— DATA PROVIDED —
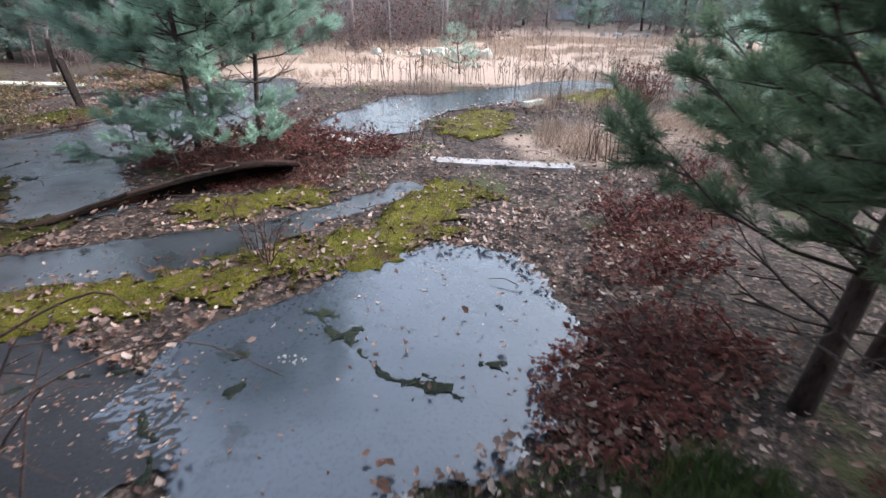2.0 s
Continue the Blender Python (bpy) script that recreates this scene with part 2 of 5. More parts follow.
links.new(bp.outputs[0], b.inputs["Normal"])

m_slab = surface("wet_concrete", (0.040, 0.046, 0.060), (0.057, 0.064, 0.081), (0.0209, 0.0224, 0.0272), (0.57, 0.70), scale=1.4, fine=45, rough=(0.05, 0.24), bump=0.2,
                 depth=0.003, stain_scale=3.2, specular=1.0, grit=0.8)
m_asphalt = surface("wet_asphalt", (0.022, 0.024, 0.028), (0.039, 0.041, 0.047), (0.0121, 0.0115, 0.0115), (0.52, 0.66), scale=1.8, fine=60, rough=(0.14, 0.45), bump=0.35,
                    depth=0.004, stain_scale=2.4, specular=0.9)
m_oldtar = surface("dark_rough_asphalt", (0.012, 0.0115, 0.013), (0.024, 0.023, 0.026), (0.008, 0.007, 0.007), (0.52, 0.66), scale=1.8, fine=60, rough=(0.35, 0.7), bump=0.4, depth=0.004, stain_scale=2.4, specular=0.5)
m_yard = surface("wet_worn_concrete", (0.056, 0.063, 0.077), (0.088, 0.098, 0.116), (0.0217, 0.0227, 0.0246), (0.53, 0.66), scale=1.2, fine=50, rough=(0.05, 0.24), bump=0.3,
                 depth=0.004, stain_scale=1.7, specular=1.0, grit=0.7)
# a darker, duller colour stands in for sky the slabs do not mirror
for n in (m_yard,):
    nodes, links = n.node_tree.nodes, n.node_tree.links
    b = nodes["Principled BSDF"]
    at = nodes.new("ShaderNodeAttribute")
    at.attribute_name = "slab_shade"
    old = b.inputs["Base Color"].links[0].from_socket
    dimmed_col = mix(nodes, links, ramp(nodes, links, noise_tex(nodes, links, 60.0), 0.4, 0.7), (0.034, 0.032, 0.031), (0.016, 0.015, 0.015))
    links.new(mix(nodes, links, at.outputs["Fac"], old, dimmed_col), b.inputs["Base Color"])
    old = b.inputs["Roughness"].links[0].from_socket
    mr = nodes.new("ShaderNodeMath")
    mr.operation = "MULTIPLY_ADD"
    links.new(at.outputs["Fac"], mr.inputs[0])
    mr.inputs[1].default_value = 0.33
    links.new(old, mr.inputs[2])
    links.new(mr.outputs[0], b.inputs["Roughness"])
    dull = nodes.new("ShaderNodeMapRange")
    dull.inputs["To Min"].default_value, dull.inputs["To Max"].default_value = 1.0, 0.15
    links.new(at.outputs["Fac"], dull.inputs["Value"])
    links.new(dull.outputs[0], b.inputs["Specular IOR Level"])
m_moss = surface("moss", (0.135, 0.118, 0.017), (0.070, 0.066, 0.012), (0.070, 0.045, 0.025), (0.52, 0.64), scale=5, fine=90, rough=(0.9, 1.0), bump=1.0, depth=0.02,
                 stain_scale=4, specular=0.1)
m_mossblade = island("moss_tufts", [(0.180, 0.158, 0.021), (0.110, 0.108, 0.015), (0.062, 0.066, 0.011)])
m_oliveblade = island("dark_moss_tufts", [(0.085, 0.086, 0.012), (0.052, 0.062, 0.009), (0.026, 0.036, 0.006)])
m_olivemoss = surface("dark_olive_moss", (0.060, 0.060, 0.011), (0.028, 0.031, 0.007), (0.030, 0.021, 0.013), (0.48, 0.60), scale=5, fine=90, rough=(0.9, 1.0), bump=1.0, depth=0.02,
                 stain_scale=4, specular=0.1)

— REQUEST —
Reproduce all of the data exactly, omitting each picture it holds.

— CORRECT OUTPUT —
2.0 s
Continue the Blender Python (bpy) script that recreates this scene with part 2 of 5. More parts follow.
links.new(bp.outputs[0], b.inputs["Normal"])

m_slab = surface("wet_concrete", (0.040, 0.046, 0.060), (0.057, 0.064, 0.081), (0.0209, 0.0224, 0.0272), (0.57, 0.70), scale=1.4, fine=45, rough=(0.05, 0.24), bump=0.2,
                 depth=0.003, stain_scale=3.2, specular=1.0, grit=0.8)
m_asphalt = surface("wet_asphalt", (0.022, 0.024, 0.028), (0.039, 0.041, 0.047), (0.0121, 0.0115, 0.0115), (0.52, 0.66), scale=1.8, fine=60, rough=(0.14, 0.45), bump=0.35,
                    depth=0.004, stain_scale=2.4, specular=0.9)
m_oldtar = surface("dark_rough_asphalt", (0.012, 0.0115, 0.013), (0.024, 0.023, 0.026), (0.008, 0.007, 0.007), (0.52, 0.66), scale=1.8, fine=60, rough=(0.35, 0.7), bump=0.4, depth=0.004, stain_scale=2.4, specular=0.5)
m_yard = surface("wet_worn_concrete", (0.056, 0.063, 0.077), (0.088, 0.098, 0.116), (0.0217, 0.0227, 0.0246), (0.53, 0.66), scale=1.2, fine=50, rough=(0.05, 0.24), bump=0.3,
                 depth=0.004, stain_scale=1.7, specular=1.0, grit=0.7)
# a darker, duller colour stands in for sky the slabs do not mirror
for n in (m_yard,):
    nodes, links = n.node_tree.nodes, n.node_tree.links
    b = nodes["Principled BSDF"]
    at = nodes.new("ShaderNodeAttribute")
    at.attribute_name = "slab_shade"
    old = b.inputs["Base Color"].links[0].from_socket
    dimmed_col = mix(nodes, links, ramp(nodes, links, noise_tex(nodes, links, 60.0), 0.4, 0.7), (0.034, 0.032, 0.031), (0.016, 0.015, 0.015))
    links.new(mix(nodes, links, at.outputs["Fac"], old, dimmed_col), b.inputs["Base Color"])
    old = b.inputs["Roughness"].links[0].from_socket
    mr = nodes.new("ShaderNodeMath")
    mr.operation = "MULTIPLY_ADD"
    links.new(at.outputs["Fac"], mr.inputs[0])
    mr.inputs[1].default_value = 0.33
    links.new(old, mr.inputs[2])
    links.new(mr.outputs[0], b.inputs["Roughness"])
    dull = nodes.new("ShaderNodeMapRange")
    dull.inputs["To Min"].default_value, dull.inputs["To Max"].default_value = 1.0, 0.15
    links.new(at.outputs["Fac"], dull.inputs["Value"])
    links.new(dull.outputs[0], b.inputs["Specular IOR Level"])
m_moss = surface("moss", (0.135, 0.118, 0.017), (0.070, 0.066, 0.012), (0.070, 0.045, 0.025), (0.52, 0.64), scale=5, fine=90, rough=(0.9, 1.0), bump=1.0, depth=0.02,
                 stain_scale=4, specular=0.1)
m_mossblade = island("moss_tufts", [(0.180, 0.158, 0.021), (0.110, 0.108, 0.015), (0.062, 0.066, 0.011)])
m_oliveblade = island("dark_moss_tufts", [(0.085, 0.086, 0.012), (0.052, 0.062, 0.009), (0.026, 0.036, 0.006)])
m_olivemoss = surface("dark_olive_moss", (0.060, 0.060, 0.011), (0.028, 0.031, 0.007), (0.030, 0.021, 0.013), (0.48, 0.60), scale=5, fine=90, rough=(0.9, 1.0), bump=1.0, depth=0.02,
                 stain_scale=4, specular=0.1)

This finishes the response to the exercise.